[PROVIDED MATERIAL]:
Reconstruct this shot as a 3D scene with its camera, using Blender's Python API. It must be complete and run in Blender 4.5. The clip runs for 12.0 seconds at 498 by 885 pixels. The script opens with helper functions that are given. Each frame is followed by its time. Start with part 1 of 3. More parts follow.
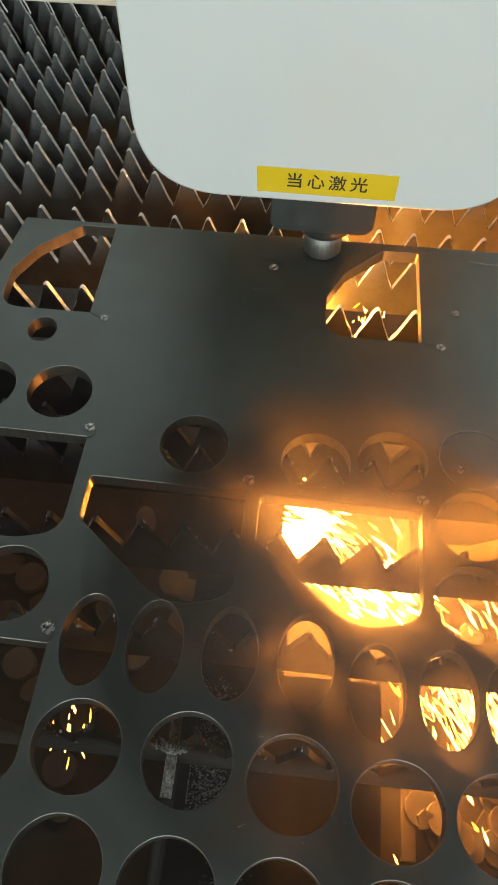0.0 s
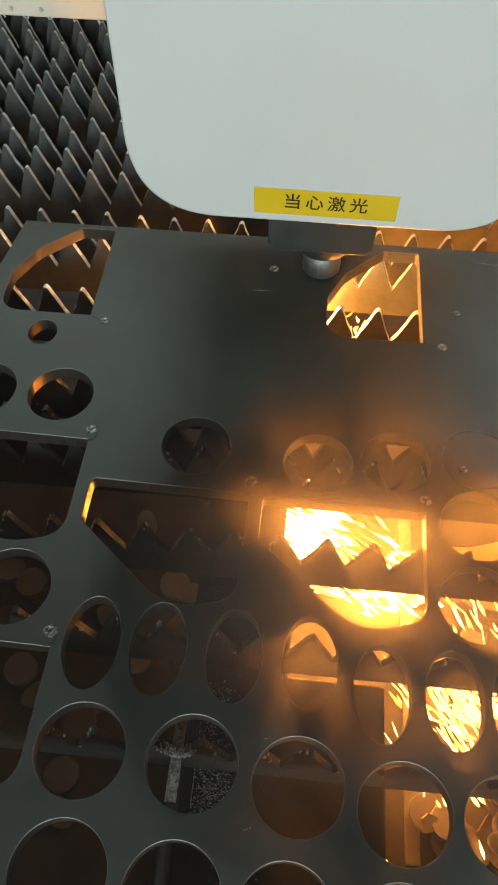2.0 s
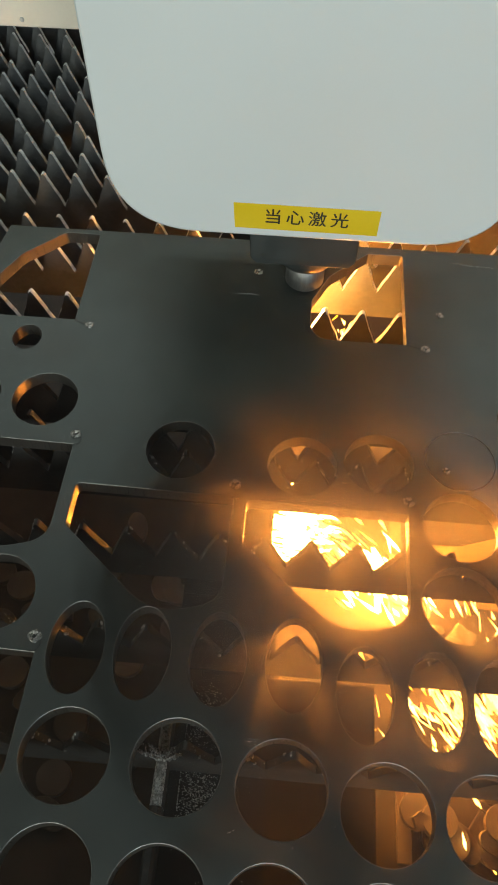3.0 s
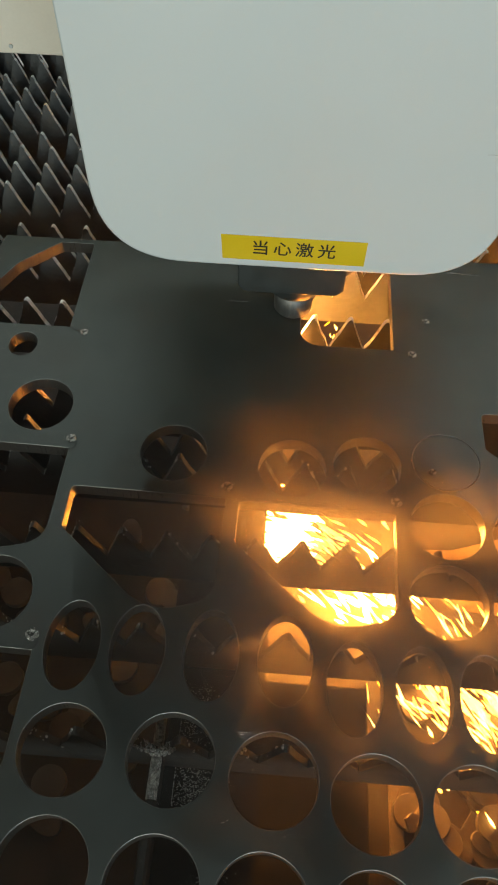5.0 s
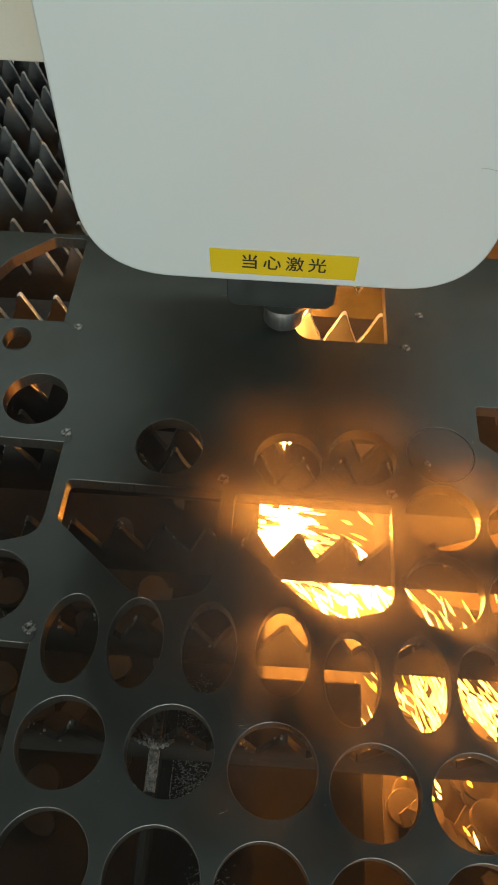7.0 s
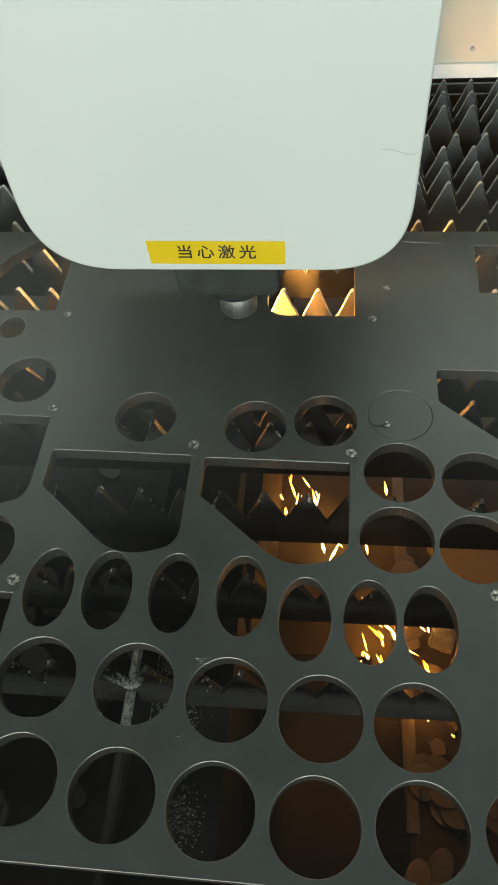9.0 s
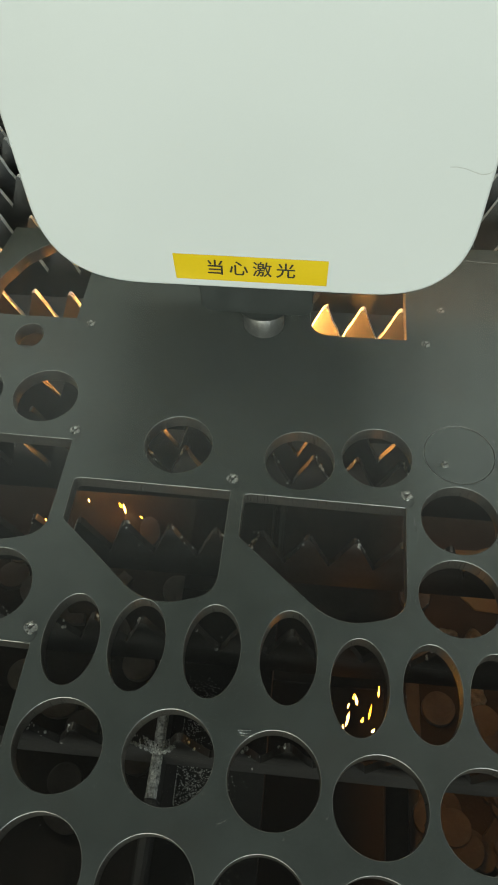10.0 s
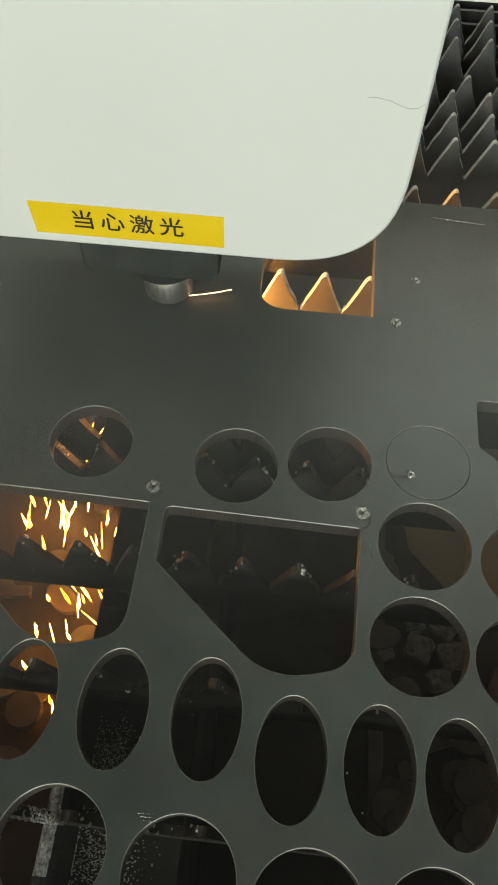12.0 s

[GOAL]: Leave out the pictures and transcribe everything else exactly.

[CORRECT ANSWER]:
Reconstruct this shot as a 3D scene with its camera, using Blender's Python API. It must be complete and run in Blender 4.5. The clip runs for 12.0 seconds at 498 by 885 pixels. The script opens with helper functions that are given. Each frame is followed by its time. Start with part 1 of 3. More parts follow.
0.0 s
2.0 s
3.0 s
5.0 s
7.0 s
9.0 s
10.0 s
12.0 s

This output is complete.